I tried to ride faster on the single track that wasn’t technical. Then we proceeded up our final uphill. It was a long climb, especially with tired legs. I kept spinning my legs and I didn’t have to get off my bike and run up it. Thank goodness for my climbing legs! The climb ended and I would soon be rewarded with the finishing downhill!
After some twisting and turning in the woods, we emerged in the wide open field. The finish line was down below. Once I hit the downhill, I focused on keeping my tire in the single track and tried not to tap the brakes. I hit 26.1 MPH on this downhill nearly flying myself off my own bike. I crossed the finish line tired and shaky. I think my nervousness stuck with my throughout the race, hence my shakiness.

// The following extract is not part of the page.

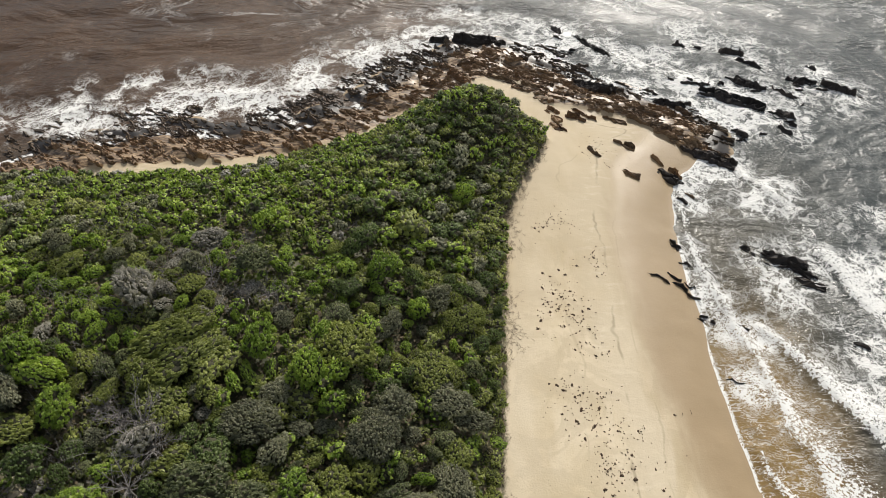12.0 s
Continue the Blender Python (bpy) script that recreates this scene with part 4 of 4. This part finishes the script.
def fill_scrub():
    cell, taken, far_rows = 5.0, {}, []

    def put(x, y, r):
        taken.setdefault((int(x // cell), int(y // cell)), []).append((x, y, r))

    for x, y, r in placed:
        put(x, y, r)
    n = 40000
    xs, ys = rng.uniform(-78, 20, n), rng.uniform(-52, 97, n)
    e = shore_distance(xs, ys, SCRUB)
    zs = heights(xs, ys)
    tone, tone2, big = fbm(xs, ys, 14, 41, 3), fbm(xs, ys, 6, 42, 3), fbm(xs, ys, 12, 43, 3)
    dice, turn, sized = rng.uniform(size=n), rng.uniform(0, 6.28, n), rng.uniform(size=n)
    for i in range(n):
        x, y = xs[i], ys[i]
        if e[i] < 0.8 or (y < -20 and x < -26) or (y < 28 and x < -48) or x < -40 - 0.75 * max(y - 10, 0):
            continue
        # Large crowns are tried first, small ones fill what is left
        r = (0.85 + 1.75 * sized[i] ** 1.8 + 1.2 * max(0, big[i] - 0.5)) * (1.0 if i < 0.3 * n else 0.72)
        if e[i] < 4:
            r = min(r * 0.75, 0.5 + 0.45 * e[i])
        if any((x - hx) ** 2 + (y - hy) ** 2 < (hr + 0.6 * r) ** 2 for hx, hy, hr in HOLLOWS):
            continue
        cx, cy = int(x // cell), int(y // cell)
        if y > 60:
            r = min(r, 1.25) * (0.85 if y > 72 else 1.0)
        low = float(smooth(0, -10, y))
        r = r * (1 - 0.18 * low)
        slope = y > 2 and x > -22
        gap = (0.66 if slope and i > 0.3 * n else 0.60) - 0.07 * low + 0.16 * float(smooth(-13, -18, x) * smooth(18, 8, y)) * (tone2[i] > 0.47)
        if any((x - a) ** 2 + (y - b) ** 2 < (gap * (r + q)) ** 2 for u in (-1, 0, 1) for w in (-1, 0, 1) for a, b, q in taken.get((cx + u, cy + w), ())):
            continue
        t = tone[i] + 0.30 * (dice[i] - 0.5)
        west = float(smooth(-7, -15, x))
        lush, south = float(smooth(22, 46, y)) * west, float(smooth(-2, -16, y))
        east_slope = float(smooth(22, 46, y)) * (1 - west)
        t = t - 0.05 * south + 0.07 * lush
        rough = y < 12 and x < -15 - 0.55 * max(y + 16, 0)
        if rough and dice[i] < 0.58:
            kind = "stems" if dice[i] < 0.24 else "silver" if dice[i] < 0.28 else "green" if dice[i] < 0.33 else "grey" if dice[i] < 0.40 else "olive"
        elif tone2[i] > 0.64 and x < -10 and dice[i] < 0.6:
            kind = "dead" if dice[i] < 0.28 else "silver"
        elif e[i] < 4:
            kind = "olive" if t < 0.54 - 0.1 * lush else "green" if dice[i] < 0.4 else "dark"
        elif t < 0.40 - 0.12 * lush:
            kind = "grey"
        elif t < 0.485 - 0.12 * lush:
            kind = "banksia"
        elif t < 0.55 - 0.13 * lush:
            kind = "dark" if dice[i] < 0.62 - 0.3 * lush else "olive"
        else:
            kind = "green" if dice[i] < 0.36 + 0.5 * lush else "olive" if dice[i] < 0.9 else "grey"
        if y < 6 and kind == "green" and dice[i] * 5 % 1 < 0.7:
            kind = "grey" if dice[i] * 11 % 1 < 0.5 else "banksia"
        if east_slope > 0.4 and e[i] > 2 and dice[i] * 3 % 1 < 0.55:
            kind = "dark" if dice[i] * 43 % 1 < 0.8 else "green"
        if rough:
            r = min(r, 1.5) * 0.8
        # Darker trees here stand in for deep shade among the crowns
        if x < -18 and 2 < y < 22 and kind in ("olive", "grey", "banksia") and dice[i] * 7 % 1 < 0.6:
            kind = "dark"
        if y < -14 and not rough and kind in ("olive", "grey", "banksia") and dice[i] * 47 % 1 < 0.4:
            kind = "dark"
        if y > 12 and x > -18 and kind == "dark" and dice[i] * 53 % 1 < 0.5:
            kind = "olive" if dice[i] * 59 % 1 < 0.6 else "green"
        if x > -26 and -14 < y < 3 and kind == "dark" and dice[i] * 7 % 1 < 0.6:
            kind = "banksia" if dice[i] * 37 % 1 < 0.6 else "grey"
        if y < -8 and e[i] < 7 and dice[i] * 23 % 1 < 0.8:
            kind = "dark" if dice[i] * 29 % 1 < 0.5 else "brown" if dice[i] * 29 % 1 < 0.7 else "olive"
            r *= 0.58
        if y > 18 and -20 < x < 2 and kind in ("grey", "banksia") and dice[i] * 61 % 1 < 0.35:
            kind = "green" if dice[i] * 67 % 1 < 0.45 else "olive"
        if -24 < x < -7 and -17 < y < 4 and kind in ("banksia", "dark") and dice[i] * 61 % 1 < 0.35:
            kind = "grey" if dice[i] * 67 % 1 < 0.6 else "silver" if dice[i] * 67 % 1 < 0.8 else "olive"
        if lush > 0.5 and kind in ("grey", "banksia", "dark") and dice[i] * 31 % 1 < 0.6:
            kind = "green"
        if lush > 0.5:
            r = min(r, 1.55) * 0.82
        put(x, y, r)
        if (y < 52 and counts[kind] < 290) and x > -46:
            plant(kind, x, y, zs[i], r, turn[i])
        else:
            far_rows.append((kind, x, y, zs[i], r, turn[i], i % {"dead": 3, "stems": 4}.get(kind, 5)))
    joined("headland_scrub", far_rows, "dense mixed green and grey coastal scrub on the headland", "scrub")
    # Low heath fills the openings between the crowns
    n = 26000
    xs, ys = rng.uniform(-74, 20, n), rng.uniform(-50, 97, n)
    e, zs = shore_distance(xs, ys, SCRUB), heights(xs, ys)
    tone, dice, turn = fbm(xs, ys, 7, 44, 3), rng.uniform(size=n), rng.uniform(0, 6.28, n)
    low_rows = []
    for i in range(n):
        x, y = xs[i], ys[i]
        if e[i] < 0.5 or x < -44 - 0.75 * max(y - 10, 0):
            continue
        rough = y < 12 and x < -15 - 0.55 * max(y + 16, 0)
        r = (0.45 + 0.5 * dice[i] * (0.7 + 0.6 * tone[i])) * (1.35 if rough else 1.0)
        if any((x - hx) ** 2 + (y - hy) ** 2 < (hr + 0.4 * r) ** 2 for hx, hy, hr in HOLLOWS):
            continue
        cx, cy = int(x // cell), int(y // cell)
        if any((x - a) ** 2 + (y - b) ** 2 < ((0.5 if rough else 0.6) * (r + q)) ** 2 for u in (-1, 0, 1) for w in (-1, 0, 1) for a, b, q in taken.get((cx + u, cy + w), ())):
            continue
        t = tone[i] + 0.35 * (dice[i] * 13 % 1 - 0.5)
        kind = "brown" if t < 0.42 else "olive" if t < 0.54 else "green" if t > 0.66 else "silver" if dice[i] * 17 % 1 < 0.2 else "grey" if dice[i] * 17 % 1 < 0.5 else "olive"
        slope = y > 2 and -22 < x
        if slope:
            r *= 1.2
            kind = "green" if dice[i] * 71 % 1 < 0.42 else "olive" if dice[i] * 71 % 1 < 0.85 else kind
        if y < -14 and e[i] < 8:
            kind = "dark" if dice[i] * 71 % 1 < 0.6 else "brown"
        if (rough and kind == "brown" and dice[i] * 19 % 1 < 0.8) or (y > 34 and x < -8):
            kind = "green" if dice[i] * 41 % 1 < (0.12 if rough else 0.45) else "olive"
        put(x, y, r)
        low_rows.append((kind, x, y, zs[i] + 0.1 + 0.25 * rough + 0.4 * slope, r, turn[i], i % 5))
    joined("low_heath", low_rows, "low olive, brown and grey heath between taller bushes", "heath", 1.7)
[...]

Josh approached me with a cold bottle of water and we congratulated each other on finishing our first ever race. He enjoyed himself just as I had and we talked about racing our mountain bikes again sometime soon. We had finished our first race! Woohoo!
In retrospect, my severe nervousness wasn’t completely necessary. I went in to the race hoping not to get last, hoping not to crash my bike, hoping not to get stuck with a flat tire out on the course, and hoping not to mess anyone else’s race up that might sneak up behind me. I didn’t get last, I didn’t crash my bike, I didn’t get a flat, and I didn’t mess anyone else’s race up. I did get off my bike a few times to walk my bike downhill (yes, downhill) and over log-overs, but I knew going in to the race that I would be doing so. I’m far from being a skilled mountain biker but this race did indeed boost my confidence a little and I can honestly say that I will be doing more mountain bike races in the future.
My race recap from my 2nd ever mountain bike race will be up so, but for now I leave you with these words of wisdom: Do not be afraid to try new things. If you fail, you’ll learn from it. If you succeed, you’ll learn from it. Try new things to learn new things.